Temos casa de família no Pisão que utilizamos regularmente ao longo do ano, não residimos, mas fazemos parte desta família que infelizmente, com o tempo vai sendo cada vez mais reduzida. Estamos integrados na vida da aldeia, eu própria integro a Direção da Pró-Associação de Residentes e Proprietários do Pisão, que está empenhada no processo de Realojamento da Aldeia, embora, deva realçar que este texto seja de minha iniciativa pessoal e motivado pela indignação do que,entretanto,está a acontecer.
Durante anos, o Alto Alentejo tem vivido entre promessas e adiamentos. A Barragem do Pisão surgiu como uma luz ao fundo do túnel — uma oportunidade para contrariar o abandono, criar vida, trazer de volta a esperança a uma região esquecida.
Mas, mais uma vez, essa esperança vê-se travada por um novo bloqueio ambientalista. Um bloqueio que ignora por completo a realidade de quem vive nesta terra. É fácil falar de equilíbrio ecológico à distância, sem sentir o peso da ansiedade, do cansaço e da frustração de ver o futuro travado por decisões tomadas longe do terreno.

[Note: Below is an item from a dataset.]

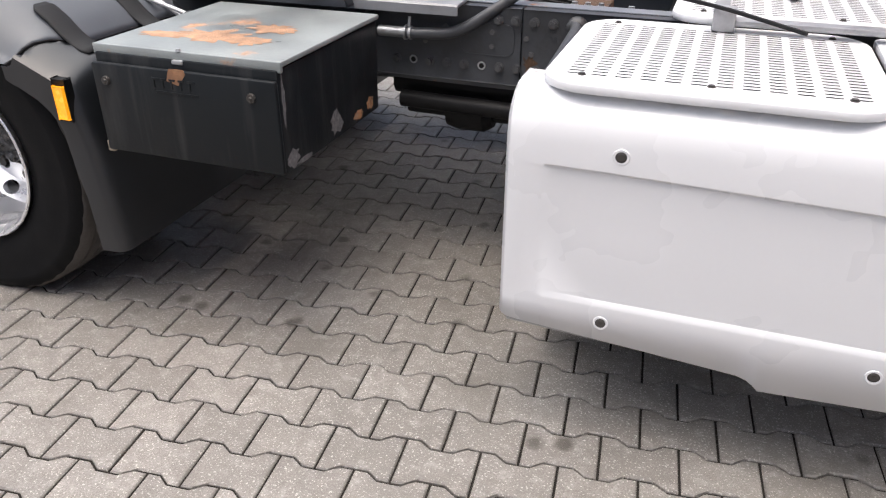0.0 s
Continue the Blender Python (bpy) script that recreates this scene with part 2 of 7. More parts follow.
M_AXLE = flaking_rust()
M_RUST_DARK = mat("brown_rust", (0.10, 0.058, 0.034), 0.9, var=0.5, scale=25, bump=0.3, fine=140, rust=0.5, rust_col=(0.035, 0.03, 0.028), rust_scale=30.0)
M_DOUBLER = mat("frame_plate_paint", (0.052, 0.056, 0.062), 0.42, var=0.2, scale=7, bump=0.05, dirt=0.5, dirt_col=(0.025, 0.024, 0.023), streak=0.15)
M_BOLT_DARK = mat("dull_bolt", (0.075, 0.077, 0.080), 0.5, metal=0.2, var=0.3, scale=40, bump=0.05, rust=0.2, rust_col=(0.16, 0.08, 0.04), rust_scale=20.0)
M_STRIP = mat("pale_strip_paint", (0.26, 0.27, 0.285), 0.4, var=0.12, scale=6, bump=0.03, dirt=0.35, dirt_col=(0.12, 0.115, 0.11))
M_TREAD = mat("dusty_tread", (0.10, 0.092, 0.085), 0.85, var=0.3, scale=9, bump=0.1, spec=0.2)
M_WHITE = mat("white_panel_paint", (0.74, 0.75, 0.765), 0.3, var=0.015, scale=2, bump=0.0, coat=0.2)
M_DECK = mat("white_deck_paint", (0.73, 0.74, 0.755), 0.4, var=0.04, scale=5, bump=0.02, dirt=0.25, dirt_col=(0.5, 0.48, 0.46))
M_GALV = mat("galvanised_plate", (0.40, 0.41, 0.42), 0.42, metal=0.55, var=0.18, scale=9, bump=0.05, dirt=0.4, dirt_col=(0.14, 0.13, 0.125))
M_ZINC = mat("bright_zinc", (0.58, 0.59, 0.60), 0.45, metal=0.3, var=0.2, scale=14, bump=0.04, dirt=0.6, dirt_col=(0.2, 0.195, 0.19))
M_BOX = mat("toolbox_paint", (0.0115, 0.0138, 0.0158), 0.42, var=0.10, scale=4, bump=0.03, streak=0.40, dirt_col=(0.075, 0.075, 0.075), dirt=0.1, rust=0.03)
M_BOXTOP = mat("toolbox_lid_paint", (0.24, 0.265, 0.265), 0.38, var=0.15, scale=6, bump=0.06, rust=0.40, rust_col=(0.46, 0.27, 0.165), rust_scale=4.2, dirt=0.2, dirt_col=(0.22, 0.22, 0.21))
M_CAST = mat("cast_grey", (0.050, 0.052, 0.055), 0.5, var=0.2, scale=9, bump=0.06, dirt=0.4, dirt_col=(0.04, 0.038, 0.036))
M_CAST_LIGHT = mat("tube_paint", (0.095, 0.100, 0.108), 0.42, var=0.2, scale=9, bump=0.04, dirt=0.4, dirt_col=(0.20, 0.19, 0.18), rust=0.15, rust_col=(0.2, 0.1, 0.05))
M_SCUFF = mat("scuffed_grey", (0.17, 0.172, 0.175), 0.7, var=0.5, scale=30, bump=0.1, dirt=0.8, dirt_col=(0.03, 0.03, 0.032))
M_LIDRUST = mat("pale_rust", (0.44, 0.265, 0.165), 0.85, var=0.35, scale=25, bump=0.15, fine=120, rust=0.35, rust_col=(0.30, 0.26, 0.22), rust_scale=22.0)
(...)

Este novo bloqueio ambientalista não é só mais um entrave técnico — é uma ferida profunda no coração da comunidade local. A cada obstáculo, a cada parecer que retarda o projeto, a incerteza cresce. As pessoas deixam de acreditar. Deixam de fazer planos. Adiam obras nas suas casas, com medo de desperdiçar recursos. Evitam investir, vivem suspensas, sem presente, e sem saber que futuro as espera.
A descrença causada por estes adiamentos está a afastar também aqueles que partiram para outras paragens, mas que nunca quiseram perder a ligação à sua terra. Muitos mantêm a casa construída, o vínculo ao Pisão, como uma esperança viva de regressar um dia. Mas essa esperança está a esmorecer, porque sem decisões concretas, o sonho de voltar torna-se cada vez mais difícil de manter.
Já foram feitas várias intervenções, vários anúncios de que “é agora”. E, várias vezes, tudo voltou atrás. Esta repetição de desilusões é uma violência silenciosa que corrói a crença de quem habita esta região. O sentimento de impotência é real e profundo.
A proteção do ambiente é fundamental, mas não pode ser usada como desculpa para travar soluções que devolvem dignidade e esperança a uma região inteira.
É necessário ouvir quem vive aqui, compreender que o equilíbrio verdadeiro é aquele que protege a natureza e, ao mesmo tempo, defende as pessoas, as famílias e o direito a uma vida com condições dignas.
Por isso, faço um apelo aos ambientalistas: escutem a voz das populações que sofrem com a seca, com o abandono e com a falta de soluções para a sua vida, ouçam a população do Pisão, que há décadas assiste a um desenvolvimento adiado da sua aldeia. Entendam que proteger o ambiente e proteger as pessoas não são objetivos opostos — são parte do mesmo desafio. É possível defender a natureza sem impedir que esta terra tenha um futuro digno.
O meu sentimento, que também é generalizado na população da aldeia do Pisão é o de que não podemos continuar à espera — dizemosnão a mais bloqueios ambientais que apenas prolongam o sofrimento e o adiar da vida daqueles que durante largos anos vivem entre a ilusão de uma nova casa e o sofrimento resultante do alagamento dasua aldeia.